** BEGIN **

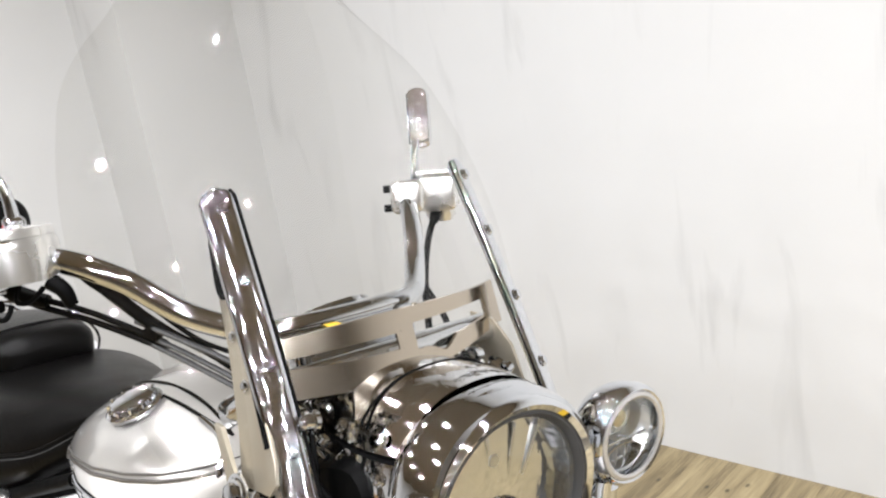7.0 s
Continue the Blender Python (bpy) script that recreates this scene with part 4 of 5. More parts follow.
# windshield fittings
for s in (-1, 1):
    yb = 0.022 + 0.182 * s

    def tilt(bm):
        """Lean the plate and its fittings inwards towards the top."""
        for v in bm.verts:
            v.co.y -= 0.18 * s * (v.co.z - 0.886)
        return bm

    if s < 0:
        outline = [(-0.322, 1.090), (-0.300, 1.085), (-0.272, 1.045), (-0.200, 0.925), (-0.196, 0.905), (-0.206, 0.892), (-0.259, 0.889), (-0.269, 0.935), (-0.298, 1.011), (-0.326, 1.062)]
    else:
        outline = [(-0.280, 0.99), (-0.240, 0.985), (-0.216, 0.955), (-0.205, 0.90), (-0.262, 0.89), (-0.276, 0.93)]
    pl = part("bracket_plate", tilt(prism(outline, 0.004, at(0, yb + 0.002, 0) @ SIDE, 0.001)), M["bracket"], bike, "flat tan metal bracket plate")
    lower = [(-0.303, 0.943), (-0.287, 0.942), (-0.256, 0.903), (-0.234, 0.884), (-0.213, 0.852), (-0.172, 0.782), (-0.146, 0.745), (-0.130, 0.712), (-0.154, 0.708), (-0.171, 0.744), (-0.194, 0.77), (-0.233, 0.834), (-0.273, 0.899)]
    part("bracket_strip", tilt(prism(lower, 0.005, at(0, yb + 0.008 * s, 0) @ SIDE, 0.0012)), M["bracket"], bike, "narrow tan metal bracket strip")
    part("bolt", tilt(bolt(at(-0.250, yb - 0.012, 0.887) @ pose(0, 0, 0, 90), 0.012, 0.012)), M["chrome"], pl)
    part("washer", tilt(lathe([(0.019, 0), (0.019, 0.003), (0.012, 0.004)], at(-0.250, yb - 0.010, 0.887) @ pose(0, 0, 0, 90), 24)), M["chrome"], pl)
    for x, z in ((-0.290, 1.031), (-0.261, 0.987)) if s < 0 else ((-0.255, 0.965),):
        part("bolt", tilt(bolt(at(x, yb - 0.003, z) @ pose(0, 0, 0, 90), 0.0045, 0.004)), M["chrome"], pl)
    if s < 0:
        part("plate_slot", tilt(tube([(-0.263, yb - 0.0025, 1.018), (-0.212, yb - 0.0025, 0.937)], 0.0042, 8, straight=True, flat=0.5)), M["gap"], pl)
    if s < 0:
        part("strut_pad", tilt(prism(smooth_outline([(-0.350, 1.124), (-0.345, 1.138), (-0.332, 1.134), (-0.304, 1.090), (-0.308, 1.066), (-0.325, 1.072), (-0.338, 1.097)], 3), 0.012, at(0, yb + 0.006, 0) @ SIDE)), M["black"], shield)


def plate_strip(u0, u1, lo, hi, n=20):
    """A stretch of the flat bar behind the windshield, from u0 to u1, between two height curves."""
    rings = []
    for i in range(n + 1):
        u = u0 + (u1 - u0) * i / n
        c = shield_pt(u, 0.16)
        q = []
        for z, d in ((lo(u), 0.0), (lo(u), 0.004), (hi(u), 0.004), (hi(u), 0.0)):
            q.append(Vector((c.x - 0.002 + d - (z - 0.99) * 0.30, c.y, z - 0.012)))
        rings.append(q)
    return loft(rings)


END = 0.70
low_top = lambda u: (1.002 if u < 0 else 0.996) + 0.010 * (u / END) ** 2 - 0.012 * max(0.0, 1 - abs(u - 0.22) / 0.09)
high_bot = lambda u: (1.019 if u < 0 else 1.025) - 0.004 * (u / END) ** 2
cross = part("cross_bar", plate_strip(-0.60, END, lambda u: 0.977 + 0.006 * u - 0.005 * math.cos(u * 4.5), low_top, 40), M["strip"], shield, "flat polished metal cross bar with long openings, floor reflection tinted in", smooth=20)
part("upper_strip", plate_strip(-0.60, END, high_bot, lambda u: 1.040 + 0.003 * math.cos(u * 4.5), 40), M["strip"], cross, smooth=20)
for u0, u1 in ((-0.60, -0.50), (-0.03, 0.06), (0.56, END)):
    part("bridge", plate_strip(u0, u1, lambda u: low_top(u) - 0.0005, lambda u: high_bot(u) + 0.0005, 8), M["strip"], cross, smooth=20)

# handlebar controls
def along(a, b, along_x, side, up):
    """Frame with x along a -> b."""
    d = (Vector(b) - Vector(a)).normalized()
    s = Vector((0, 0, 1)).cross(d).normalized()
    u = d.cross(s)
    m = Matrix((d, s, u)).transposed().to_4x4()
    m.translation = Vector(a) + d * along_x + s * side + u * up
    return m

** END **

Reproduce exactly the run of lines that opens the listing and closes with the line holding "0.012, at(0, yb". Pictures are excluded.

◆ WORKED ANSWER
7.0 s
Continue the Blender Python (bpy) script that recreates this scene with part 4 of 5. More parts follow.
# windshield fittings
for s in (-1, 1):
    yb = 0.022 + 0.182 * s

    def tilt(bm):
        """Lean the plate and its fittings inwards towards the top."""
        for v in bm.verts:
            v.co.y -= 0.18 * s * (v.co.z - 0.886)
        return bm

    if s < 0:
        outline = [(-0.322, 1.090), (-0.300, 1.085), (-0.272, 1.045), (-0.200, 0.925), (-0.196, 0.905), (-0.206, 0.892), (-0.259, 0.889), (-0.269, 0.935), (-0.298, 1.011), (-0.326, 1.062)]
    else:
        outline = [(-0.280, 0.99), (-0.240, 0.985), (-0.216, 0.955), (-0.205, 0.90), (-0.262, 0.89), (-0.276, 0.93)]
    pl = part("bracket_plate", tilt(prism(outline, 0.004, at(0, yb + 0.002, 0) @ SIDE, 0.001)), M["bracket"], bike, "flat tan metal bracket plate")
    lower = [(-0.303, 0.943), (-0.287, 0.942), (-0.256, 0.903), (-0.234, 0.884), (-0.213, 0.852), (-0.172, 0.782), (-0.146, 0.745), (-0.130, 0.712), (-0.154, 0.708), (-0.171, 0.744), (-0.194, 0.77), (-0.233, 0.834), (-0.273, 0.899)]
    part("bracket_strip", tilt(prism(lower, 0.005, at(0, yb + 0.008 * s, 0) @ SIDE, 0.0012)), M["bracket"], bike, "narrow tan metal bracket strip")
    part("bolt", tilt(bolt(at(-0.250, yb - 0.012, 0.887) @ pose(0, 0, 0, 90), 0.012, 0.012)), M["chrome"], pl)
    part("washer", tilt(lathe([(0.019, 0), (0.019, 0.003), (0.012, 0.004)], at(-0.250, yb - 0.010, 0.887) @ pose(0, 0, 0, 90), 24)), M["chrome"], pl)
    for x, z in ((-0.290, 1.031), (-0.261, 0.987)) if s < 0 else ((-0.255, 0.965),):
        part("bolt", tilt(bolt(at(x, yb - 0.003, z) @ pose(0, 0, 0, 90), 0.0045, 0.004)), M["chrome"], pl)
    if s < 0:
        part("plate_slot", tilt(tube([(-0.263, yb - 0.0025, 1.018), (-0.212, yb - 0.0025, 0.937)], 0.0042, 8, straight=True, flat=0.5)), M["gap"], pl)
    if s < 0:
        part("strut_pad", tilt(prism(smooth_outline([(-0.350, 1.124), (-0.345, 1.138), (-0.332, 1.134), (-0.304, 1.090), (-0.308, 1.066), (-0.325, 1.072), (-0.338, 1.097)], 3), 0.012, at(0, yb + 0.006, 0) @ SIDE)), M["black"], shield)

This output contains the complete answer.